Paper Abstract: Bordered on the west by Bhutan, to the north by China (Tibet) and to the east by Myanmar, the extreme northeast Indian state of Arunachal Pradesh remains today a world little changed by the global forces rapidly shaping other parts of Asia. The sheer inaccessibility of this land where 64% of its geographic area is classified as mountainous, coupled with geopolitical tensions between India and China, has preserved arguably the most bio diverse, intact ecosystem left in Asia. This biodiversity is facilitated by:

• Convergence in the region of three major floral groups; the Indochinese/IndoHimalamalayan tropical lowland flora, the Sino-Himalayan/East Asiatic flora and the Western/Central Himalayan flora;
• Influence by two separate monsoonal systems; and
• Variation in elevation from 160 meters at the Assam border to over 7,000 meters on the mountain tops that form the states border with China.

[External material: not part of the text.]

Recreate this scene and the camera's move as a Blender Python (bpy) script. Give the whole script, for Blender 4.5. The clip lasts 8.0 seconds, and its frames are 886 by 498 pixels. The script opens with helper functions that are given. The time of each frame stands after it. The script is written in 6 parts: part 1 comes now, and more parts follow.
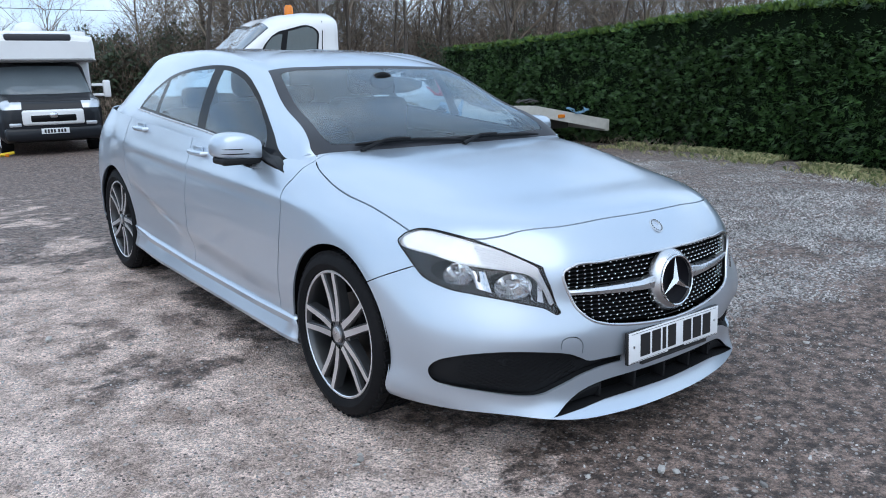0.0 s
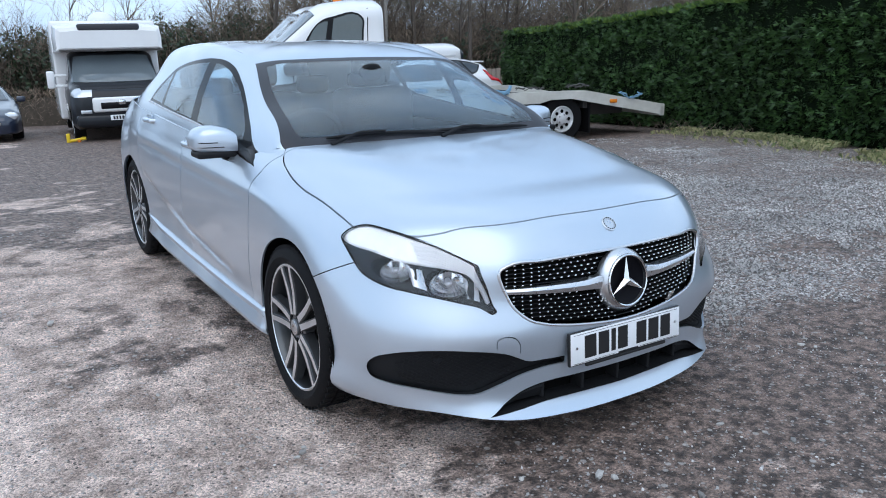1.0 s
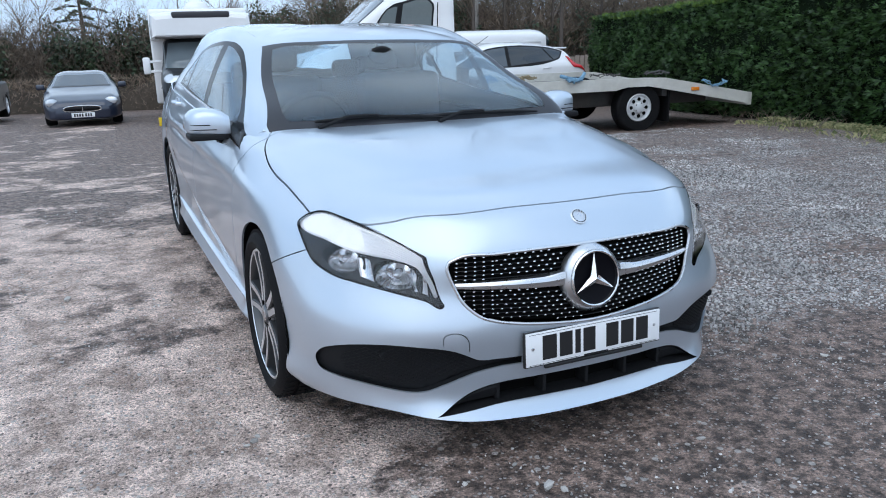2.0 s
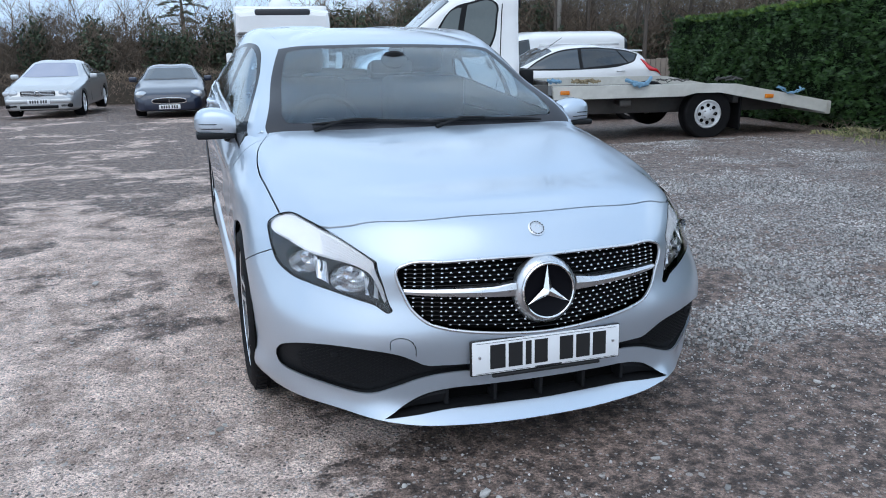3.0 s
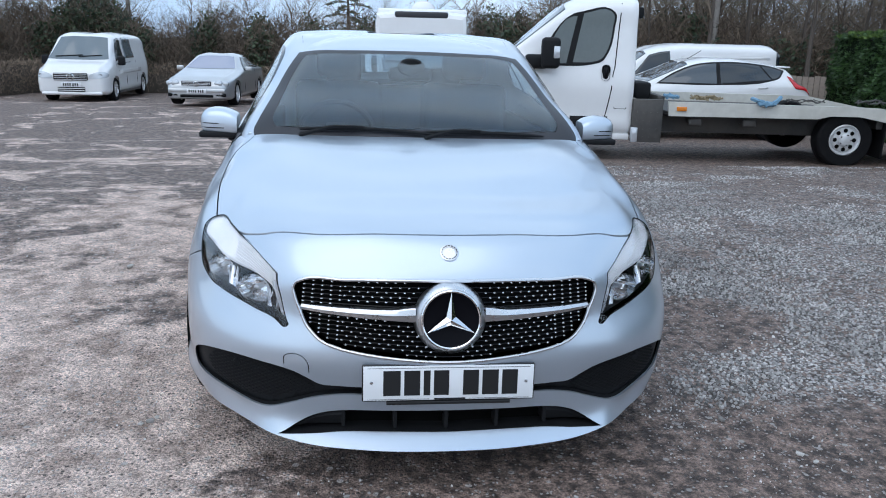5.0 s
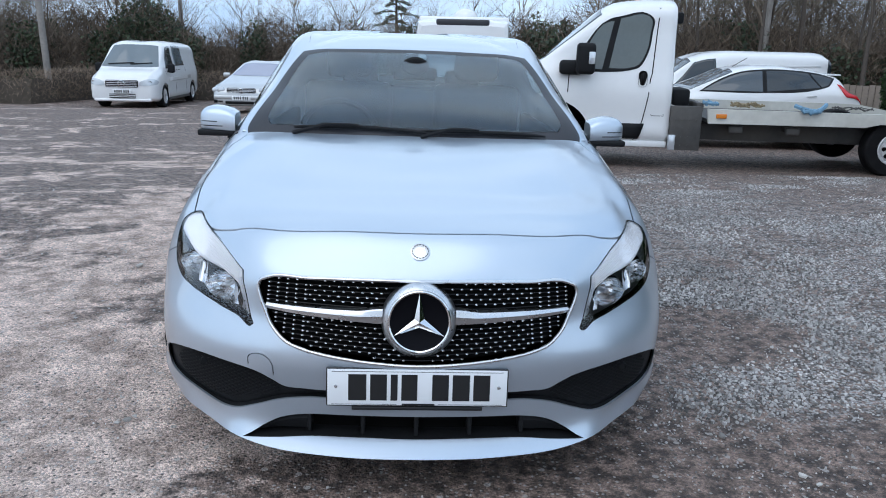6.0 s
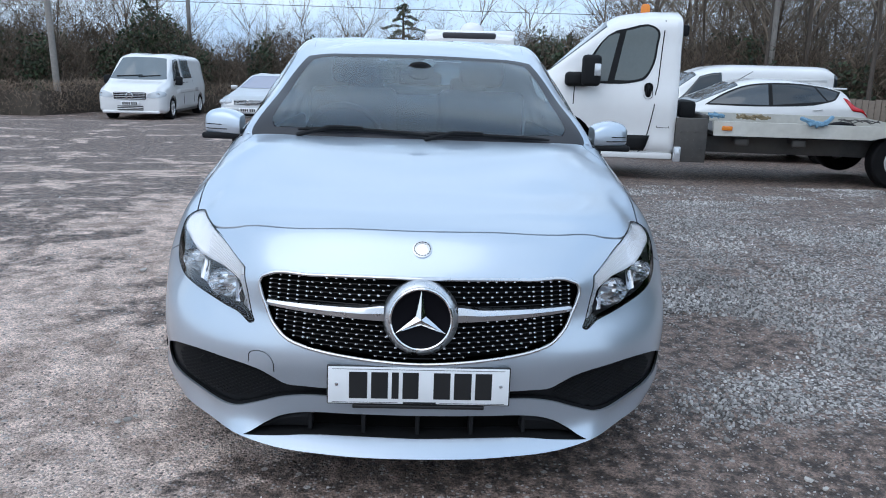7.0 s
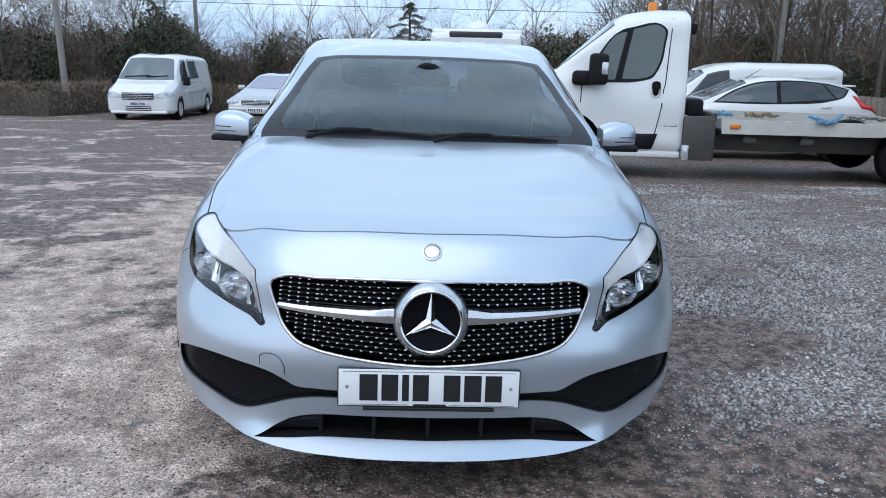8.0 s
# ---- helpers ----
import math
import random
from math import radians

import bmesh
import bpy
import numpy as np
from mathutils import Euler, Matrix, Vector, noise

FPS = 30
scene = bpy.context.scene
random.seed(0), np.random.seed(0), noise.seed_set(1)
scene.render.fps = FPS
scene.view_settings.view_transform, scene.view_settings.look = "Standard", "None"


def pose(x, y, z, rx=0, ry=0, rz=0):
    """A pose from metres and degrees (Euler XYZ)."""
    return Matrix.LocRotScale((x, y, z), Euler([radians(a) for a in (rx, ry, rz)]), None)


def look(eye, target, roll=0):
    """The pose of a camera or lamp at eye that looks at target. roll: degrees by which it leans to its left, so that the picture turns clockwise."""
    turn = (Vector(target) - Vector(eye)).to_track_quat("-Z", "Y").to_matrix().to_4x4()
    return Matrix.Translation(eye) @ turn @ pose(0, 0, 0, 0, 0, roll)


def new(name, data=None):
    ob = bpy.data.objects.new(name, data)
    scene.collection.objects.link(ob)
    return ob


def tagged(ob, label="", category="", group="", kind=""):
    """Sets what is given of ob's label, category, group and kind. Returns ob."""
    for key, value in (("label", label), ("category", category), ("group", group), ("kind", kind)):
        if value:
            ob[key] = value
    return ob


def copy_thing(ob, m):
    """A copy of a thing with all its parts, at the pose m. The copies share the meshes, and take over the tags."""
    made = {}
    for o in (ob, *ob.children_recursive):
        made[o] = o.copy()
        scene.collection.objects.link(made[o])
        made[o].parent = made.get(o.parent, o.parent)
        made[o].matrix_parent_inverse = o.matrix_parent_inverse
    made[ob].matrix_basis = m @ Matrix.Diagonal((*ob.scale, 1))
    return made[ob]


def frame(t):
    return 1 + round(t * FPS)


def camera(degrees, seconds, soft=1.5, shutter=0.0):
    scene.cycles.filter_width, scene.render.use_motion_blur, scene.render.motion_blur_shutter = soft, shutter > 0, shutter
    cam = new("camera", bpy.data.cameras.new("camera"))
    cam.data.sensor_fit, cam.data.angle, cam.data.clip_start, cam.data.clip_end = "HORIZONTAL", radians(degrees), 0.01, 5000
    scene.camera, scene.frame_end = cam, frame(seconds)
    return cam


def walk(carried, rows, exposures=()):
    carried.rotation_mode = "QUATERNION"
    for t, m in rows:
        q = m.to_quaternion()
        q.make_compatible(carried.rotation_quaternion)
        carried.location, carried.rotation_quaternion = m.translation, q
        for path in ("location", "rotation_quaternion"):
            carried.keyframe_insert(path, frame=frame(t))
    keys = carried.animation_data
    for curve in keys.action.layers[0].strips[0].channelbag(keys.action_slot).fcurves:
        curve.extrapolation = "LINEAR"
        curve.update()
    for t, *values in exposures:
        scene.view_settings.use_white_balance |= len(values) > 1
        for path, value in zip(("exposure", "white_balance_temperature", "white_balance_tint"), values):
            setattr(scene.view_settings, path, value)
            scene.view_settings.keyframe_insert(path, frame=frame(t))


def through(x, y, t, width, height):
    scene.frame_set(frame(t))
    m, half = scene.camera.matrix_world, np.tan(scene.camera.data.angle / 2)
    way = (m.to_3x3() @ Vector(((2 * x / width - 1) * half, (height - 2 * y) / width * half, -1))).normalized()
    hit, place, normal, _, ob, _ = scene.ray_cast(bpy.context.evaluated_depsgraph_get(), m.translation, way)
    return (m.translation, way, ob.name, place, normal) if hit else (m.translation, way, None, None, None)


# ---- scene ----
cam = camera(59.3, 8.0, soft=1.0)
PATH = [
    (0, (-2.265, -1.564, 1.317), (-1.079, -0.021, 0.852), -0.7),
    (0.5, (-2.08, -1.661, 1.32), (-0.969, -0.07, 0.836), -1.1),
    (1, (-1.878, -1.804, 1.351), (-0.859, -0.159, 0.848), -1.4),
    (1.5, (-1.639, -1.837, 1.309), (-0.732, -0.132, 0.789), -1.6),
    (3, (-1.035, -2.097, 1.341), (-0.443, -0.26, 0.815), -0.7),
    (3.5, (-0.869, -2.102, 1.359), (-0.375, -0.237, 0.832), -0.2),
    (4, (-0.609, -2.188, 1.363), (-0.241, -0.291, 0.847), -0.1),
    (4.5, (-0.445, -2.179, 1.37), (-0.155, -0.27, 0.849), 0.9),
    (6, (-0.039, -2.062, 1.316), (0.054, -0.127, 0.819), 1.4),
    (6.5, (-0.037, -2.069, 1.273), (0.041, -0.129, 0.794), 1.6),
    (7, (-0.028, -2.065, 1.266), (0.05, -0.121, 0.805), 1.6),
    (7.5, (-0.031, -2.06, 1.267), (0.049, -0.114, 0.811), 1.7),
    (8, (-0.036, -2.067, 1.278), (0.024, -0.123, 0.813), 1.3),
]
walk(cam, [(t, look(eye, target, roll)) for t, eye, target, roll in PATH], exposures=[(0, 0.45), (3, 0.42), (6, 0.35), (8, 0.34)])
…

Inner Asian Conservation (IAC) has chosen to focus its conservation and development initiatives at this tri-junction of political and ecological worlds. We are approaching conservation here with the understanding that conservation can best be sustained with concurrent rise in the economic welfare of human communities living in and around target areas.

Creation of new protected areas in key areas adjacent to large and intact forests in China, Bhutan and Myanmar.

1. Eastern Arunachal Hayuliang Biosphere Reserve:
The creation of the 5,000 km² Hayuliang Biosphere Reserve in eastern Arunachal’s will occur first. This PA is contiguous with other protected areas in both China and Myanmar and abuts two of the states already established reserves. When protected the Biosphere Reserve will create an entirely contiguous 2 million hectare transboundary conservation complex- the largest in Asia- effectively linking the Eastern Himalaya/Indo Burma regions.

2. Western Arunachal Alaya Corridor Biosphere Reserve:
The 2,700 km² Alaya Corridor Biosphere Reserve runs parallel to the Bhutan border. This reserve is also contiguous with three protected areas in Bhutan.

3. Community Based Ecotourism:
Prior to the creation of these reserve, IAC has been involved in implementing community based ecotourism and other micro-enterprise initiatives which focus on local monitoring and enforcement of quality control measures to avoid pitfalls, such as elite capture and overbuilding, other areas of India: (Manali, Ladakh and Gangtok) continue to struggle with.

Due to Arunachal Pradesh’s scenic mountain splendor, ecotourism is a viable source of local income. At the village level, specifically near existing and potential protected areas, ecotourism in the form or trekking, wildlife tours, rafting, and mountaineering will provide part of the economic incentive to value and protect forests, rivers and wildlife as the platform upon which ecotourism and economic growth is based.